先人が残してくれた膨大な木工技術体系を自家薬籠中のものとすることで、より造形の世界は拡がるでしょうし、もちろん耐久性の高い高品質な木工作品も制作できるのです。

一方、メーカーでは如何に生産性を高めるかに力点がありますので、その仕口はシンプルで本来の技法から較べれば換骨奪胎されたものになることでしょう。
もちろん良質なものを生産しているメーカーも少なくはありませんが、残念ながら多くのメーカーは生産性追求のみに力点が置かれているように見受けられます。デザイナーと工場長がもう少し検討すればもっと美しく理に叶った仕口を作るための機械生産システムを開発でき、良質で廉価な商品ができるはずです。
まさにプロダクトならではの美しさを追求できるはずなのですが、残念ながらそのような商品はあまり多くはないの実体でしょう。

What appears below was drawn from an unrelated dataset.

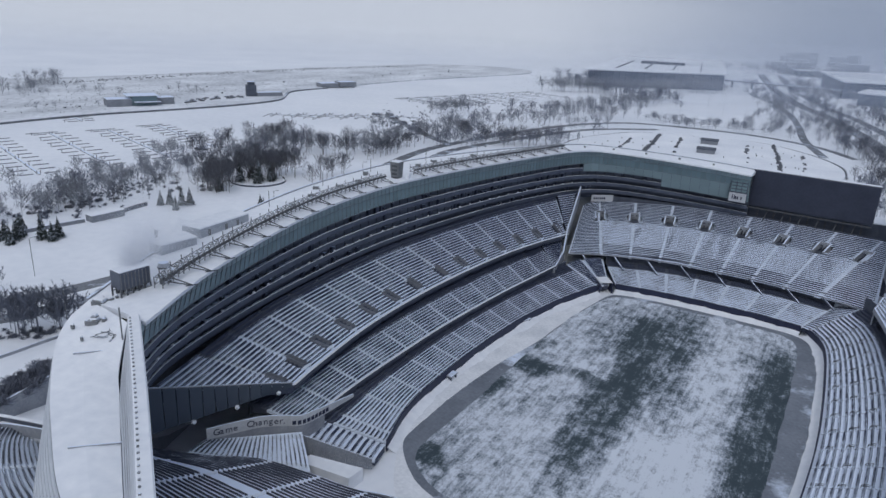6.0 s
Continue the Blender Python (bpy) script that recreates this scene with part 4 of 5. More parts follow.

少し冗長の嫌いが出てきましたのでこれ位にしますが、その他の全ての工程で木工家と製造メーカーのアプローチは異なっているものと考えられます。
ボクの「アート&クラフト様式に基づいた、手仕事としての木工の復権」(工房 悠パンフレットより)という指標は、近代的工業生産のなかで失われてしまった健康的で、また人間的なモノヅクリの精神を蘇らせようとするものなのです。

さて先に述べたようにApple社の経営理念は「ハード、ソフト両方を開発、生産、販売している」ことにその特徴があるのですが、そのことによって他のPCメーカーには真似の出来ない斬新でユニークなハードとソフトを開発、商品化しています。

このところ爆発的な人気と売り上げを誇っている iPod (MP3再生プレーヤー)ですが、これはプレーヤーそのもののハードの秀逸さ(デザイン、操作性、サイズなど)もさることながら、これを司るアプリケーション iTunes の機能性、拡張性、操作性などが優れていて、同時にまたこのソフトとハードの連携のシームレスさが優れているというところに人気の秘密があると思われます。

この iPod という小さなボディーのなかにApple社の他のPCメーカーには無い企業的特異性が象徴されているとい言えば、より理解しやすいかもしれません。

もちろんハンドメードを旨とする木工家の生産システムと、最先端のPC生産システムなど較べるべくもない無茶な対比なのですが、ここであえてアナロジーしようというのは、スティーブ・ジョブズ氏というカリスマ的CEOの経営戦略の下、基本ソフト、アプリケーションソフトの開発から、ハードの生産まで一貫した生産システムを頑ななまでに押し進めるApple社と、ひとりの木工家が、デザインから生産、販売まで一貫したシステムでものづくりを進めるところに、そうした精神の類似を見るからです。

世界的にはApple社のMacの占めるシェアはわずか5%に満たないなどと揶揄される昨今ですが(以前、国内でのシェアは20〜30%ほどあったのだが)、ボクたちだって、何も万人の下に家具を届けようなどと考えてなどいない。本当にクォリティーの高い商品を欲する人たちへ、例えそれが5%に満たない人たちであったとしても、世にインパクトを与えることは可能なのです。
木工家の作る家具を使う喜びと満足、あるいはまた資源を無駄にするものではない、永い時間に渡って使い続けられる家具を作り続けることに、これまでの使い捨て文化としての大衆消費財とは異質なものづくりに、社会的有益性も認められ得るのではないでしょうか。

もちろんApple社の iPod のブレークのようなヒット商品を作れなければ、ボクたちの経営も低迷の一途をたどる運命であることも確かなのですがね。

昨夕、中越地方で震度6強の大きな地震がありました。今朝のTV画像を見るだけでも、報道されている被害規模も拡大されるよいうな気配がします。
被災された人々にお見舞い申し上げます。